++++ DATA IN THIS EXERCISE ++++

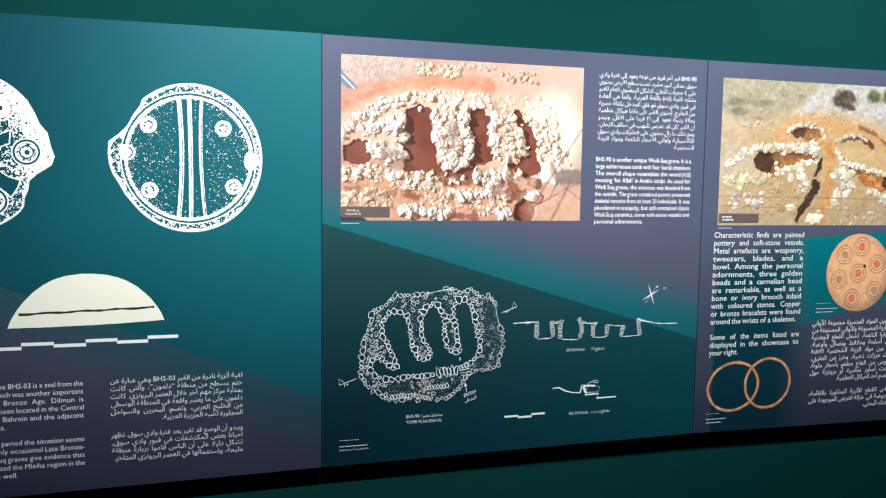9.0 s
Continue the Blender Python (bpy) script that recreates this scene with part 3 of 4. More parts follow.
def disc_print(parent):
    cx, cz, R = 0.588, 0.529, 0.131
    nr, na = 70, 180
    rings_ = [(0.588, 0.527, 1.0), (0.597, 0.616, 1), (0.529, 0.590, 0.0), (0.662, 0.557, 0.6), (0.511, 0.508, 0.0), (0.656, 0.467, 0.2), (0.567, 0.443, 0.8)]
    verts, cols = [], []
    for i in range(nr + 1):
        r = R * i / nr
        for j in range(na):
            a = j * 2 * math.pi / na
            x, z = cx + 0.985 * r * math.cos(a), cz + r * math.sin(a)
            verts.append((x, L2, z))
            t = noise.noise(Vector((x * 60, z * 60, 3))) + 0.5 * noise.noise(Vector((x * 220, z * 220, 1)))
            c = np.array((232.0, 174, 130)) + t * np.array((14, 16, 18))
            c = c * (1.0 - 0.28 * max(0, (i / nr) - 0.72) / 0.28 * (0.6 + 0.4 * math.cos(a + 0.8)))
            for rx, rz, red in rings_:
                d = math.hypot(x - rx, z - rz)
                if d < 0.035:
                    for rr in (0.0305, 0.0215):
                        g = math.exp(-(((d - rr) / 0.0016) ** 2))
                        h = math.exp(-(((d - rr + 0.004) / 0.002) ** 2))
                        c = c * (1 - 0.42 * g) + h * 14
                    if d < 0.0140 + 0.003 * noise.noise(Vector((x * 90, z * 90, red))):
                        k = np.array((212.0, 116, 80)) if red > 0.5 else np.array((178.0, 138, 108))
                        c = k + t * 22
            if math.hypot(x - 0.612, z - 0.551) < 0.006:
                c = np.array((40.0, 26, 20))
            cols.append(lin(c))
    faces = [(i * na + j, (i + 1) * na + j, (i + 1) * na + (j + 1) % na, i * na + (j + 1) % na) for i in range(nr) for j in range(na)]
    hue_mesh("disc_picture", verts, faces, np.array(cols), parent, "printed picture of an orange shell disc with circles")


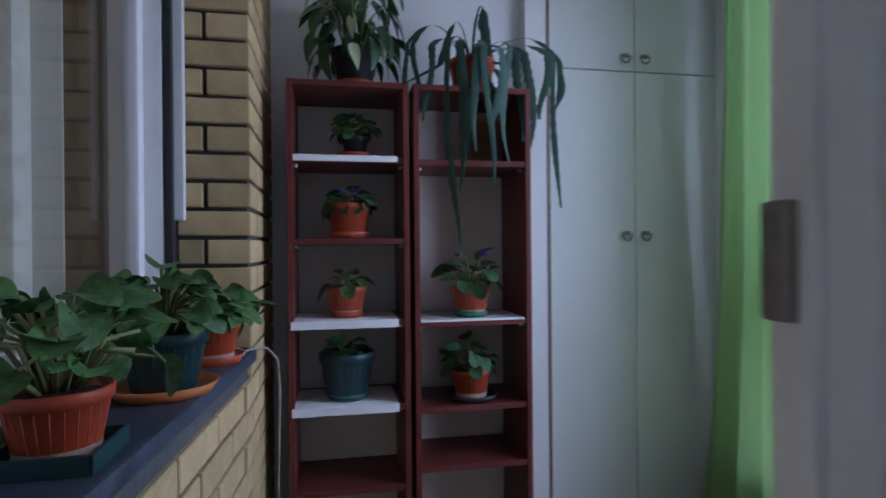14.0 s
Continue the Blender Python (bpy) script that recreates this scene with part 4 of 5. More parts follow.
def cloth_point(u, v):
    """Cloth coordinates (metres from the table's middle) to the place of that bit of cloth."""
    ou, ov = max(0, abs(u) - TX), max(0, abs(v) - TY)
    su, sv = (1 if u > 0 else -1), (1 if v > 0 else -1)
    x, y, z = min(abs(u), TX) * su, min(abs(v), TY) * sv, 0.0
    crease = 0.0
    for c in (-0.36, -0.02, 0.32):
        crease += 0.006 * math.exp(-((v - c - 0.012 * math.sin(3 * u)) / 0.012) ** 2)
    if ou == 0 and ov == 0:
        return Vector((x, y, crease + 0.0015 * noise.noise(Vector((u * 4, v * 4, 0)))))
    if ou and ov:
        d = math.hypot(ou, ov)
        a = math.atan2(ov, ou)
        out = 0.6 * d * math.sin(2 * a) ** 1.2
        x += su * (0.012 + 0.60 * out + 0.010 * d / DROP)
        y += sv * (0.012 + 0.60 * out * (0.6 + 0.4 * math.cos(a)) + 0.010 * d / DROP)
        return Vector((x, y, -0.97 * d))
    d = ou or ov
    wave = 0.012 * math.sin((v if ou else u) * 11) * d / DROP
    if ou:
        x += su * (0.010 + wave + 0.04 * d)
    else:
        y += sv * (0.010 + wave + 0.04 * d)
    return Vector((x, y, -d * 0.99 + crease * 0.5))


def cloth_axis(half, drop):
    inner = [i / 26 * 2 * half - half for i in range(27)]
    extra = [half + drop * k / 8 for k in range(1, 9)]
    return [-e for e in reversed(extra)] + inner + extra


us, vs = cloth_axis(TX, SIDE), [v * 1.0 for v in sorted(set([round(-TY + 2 * TY * i / 90, 5) for i in range(91)] + [TY + DROP * k / 6 for k in range(1, 7)] + [-TY - DROP * k / 6 for k in range(1, 7)]))]
bm = bmesh.new()
grid = [[bm.verts.new(cloth_point(u, v)) for u in us] for v in vs]
for r0, r1 in zip(grid, grid[1:]):
    for j in range(len(us) - 1):
        f = bm.faces.new((r0[j], r0[j + 1], r1[j + 1], r1[j]))
        f.smooth = True
ob = part("cloth_sheet", bm, M_CLOTH, cl)
so = ob.modifiers.new("thickness", "SOLIDIFY")
so.thickness, so.offset = 0.002, -1


def print_blob(bm, u, v, ru, rv, a, petals=0, mi=0, sides=12):
    """A flat printed shape lying on the cloth."""
    ca, sa = math.cos(a), math.sin(a)
    pts = []
    for k in range(sides):
        t = 2 * math.pi * k / sides
        q = 1 + (0.16 * math.cos(petals * t) if petals else 0)
        du, dv = ru * q * math.cos(t), rv * q * math.sin(t)
        uu, vv_ = u + ca * du - sa * dv, v + sa * du + ca * dv
        e = 0.001
        p = cloth_point(uu, vv_)
        n = (cloth_point(uu + e, vv_) - p).cross(cloth_point(uu, vv_ + e) - p).normalized()
        pts.append(p + n * (0.0012 + 0.0004 * mi))
    c = sum(pts, Vector()) / sides
    cv = bm.verts.new(c)
    vs_ = [bm.verts.new(p) for p in pts]
    for k in range(sides):
        f = bm.faces.new((cv, vs_[k], vs_[(k + 1) % sides]))
        f.material_index = mi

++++

TO DO — Omit the pictures, and quote the material above exactly as given.

ANSWER TO THIS PROBLEM —
9.0 s
Continue the Blender Python (bpy) script that recreates this scene with part 3 of 4. More parts follow.
def disc_print(parent):
    cx, cz, R = 0.588, 0.529, 0.131
    nr, na = 70, 180
    rings_ = [(0.588, 0.527, 1.0), (0.597, 0.616, 1), (0.529, 0.590, 0.0), (0.662, 0.557, 0.6), (0.511, 0.508, 0.0), (0.656, 0.467, 0.2), (0.567, 0.443, 0.8)]
    verts, cols = [], []
    for i in range(nr + 1):
        r = R * i / nr
        for j in range(na):
            a = j * 2 * math.pi / na
            x, z = cx + 0.985 * r * math.cos(a), cz + r * math.sin(a)
            verts.append((x, L2, z))
            t = noise.noise(Vector((x * 60, z * 60, 3))) + 0.5 * noise.noise(Vector((x * 220, z * 220, 1)))
            c = np.array((232.0, 174, 130)) + t * np.array((14, 16, 18))
            c = c * (1.0 - 0.28 * max(0, (i / nr) - 0.72) / 0.28 * (0.6 + 0.4 * math.cos(a + 0.8)))
            for rx, rz, red in rings_:
                d = math.hypot(x - rx, z - rz)
                if d < 0.035:
                    for rr in (0.0305, 0.0215):
                        g = math.exp(-(((d - rr) / 0.0016) ** 2))
                        h = math.exp(-(((d - rr + 0.004) / 0.002) ** 2))
                        c = c * (1 - 0.42 * g) + h * 14
                    if d < 0.0140 + 0.003 * noise.noise(Vector((x * 90, z * 90, red))):
                        k = np.array((212.0, 116, 80)) if red > 0.5 else np.array((178.0, 138, 108))
                        c = k + t * 22
            if math.hypot(x - 0.612, z - 0.551) < 0.006:
                c = np.array((40.0, 26, 20))
            cols.append(lin(c))
    faces = [(i * na + j, (i + 1) * na + j, (i + 1) * na + (j + 1) % na, i * na + (j + 1) % na) for i in range(nr) for j in range(na)]
    hue_mesh("disc_picture", verts, faces, np.array(cols), parent, "printed picture of an orange shell disc with circles")


14.0 s
Continue the Blender Python (bpy) script that recreates this scene with part 4 of 5. More parts follow.
def cloth_point(u, v):
    """Cloth coordinates (metres from the table's middle) to the place of that bit of cloth."""
    ou, ov = max(0, abs(u) - TX), max(0, abs(v) - TY)
    su, sv = (1 if u > 0 else -1), (1 if v > 0 else -1)
    x, y, z = min(abs(u), TX) * su, min(abs(v), TY) * sv, 0.0
    crease = 0.0
    for c in (-0.36, -0.02, 0.32):
        crease += 0.006 * math.exp(-((v - c - 0.012 * math.sin(3 * u)) / 0.012) ** 2)
    if ou == 0 and ov == 0:
        return Vector((x, y, crease + 0.0015 * noise.noise(Vector((u * 4, v * 4, 0)))))
    if ou and ov:
        d = math.hypot(ou, ov)
        a = math.atan2(ov, ou)
        out = 0.6 * d * math.sin(2 * a) ** 1.2
        x += su * (0.012 + 0.60 * out + 0.010 * d / DROP)
        y += sv * (0.012 + 0.60 * out * (0.6 + 0.4 * math.cos(a)) + 0.010 * d / DROP)
        return Vector((x, y, -0.97 * d))
    d = ou or ov
    wave = 0.012 * math.sin((v if ou else u) * 11) * d / DROP
    if ou:
        x += su * (0.010 + wave + 0.04 * d)
    else:
        y += sv * (0.010 + wave + 0.04 * d)
    return Vector((x, y, -d * 0.99 + crease * 0.5))


def cloth_axis(half, drop):
    inner = [i / 26 * 2 * half - half for i in range(27)]
    extra = [half + drop * k / 8 for k in range(1, 9)]
    return [-e for e in reversed(extra)] + inner + extra


us, vs = cloth_axis(TX, SIDE), [v * 1.0 for v in sorted(set([round(-TY + 2 * TY * i / 90, 5) for i in range(91)] + [TY + DROP * k / 6 for k in range(1, 7)] + [-TY - DROP * k / 6 for k in range(1, 7)]))]
bm = bmesh.new()
grid = [[bm.verts.new(cloth_point(u, v)) for u in us] for v in vs]
for r0, r1 in zip(grid, grid[1:]):
    for j in range(len(us) - 1):
        f = bm.faces.new((r0[j], r0[j + 1], r1[j + 1], r1[j]))
        f.smooth = True
ob = part("cloth_sheet", bm, M_CLOTH, cl)
so = ob.modifiers.new("thickness", "SOLIDIFY")
so.thickness, so.offset = 0.002, -1


def print_blob(bm, u, v, ru, rv, a, petals=0, mi=0, sides=12):
    """A flat printed shape lying on the cloth."""
    ca, sa = math.cos(a), math.sin(a)
    pts = []
    for k in range(sides):
        t = 2 * math.pi * k / sides
        q = 1 + (0.16 * math.cos(petals * t) if petals else 0)
        du, dv = ru * q * math.cos(t), rv * q * math.sin(t)
        uu, vv_ = u + ca * du - sa * dv, v + sa * du + ca * dv
        e = 0.001
        p = cloth_point(uu, vv_)
        n = (cloth_point(uu + e, vv_) - p).cross(cloth_point(uu, vv_ + e) - p).normalized()
        pts.append(p + n * (0.0012 + 0.0004 * mi))
    c = sum(pts, Vector()) / sides
    cv = bm.verts.new(c)
    vs_ = [bm.verts.new(p) for p in pts]
    for k in range(sides):
        f = bm.faces.new((cv, vs_[k], vs_[(k + 1) % sides]))
        f.material_index = mi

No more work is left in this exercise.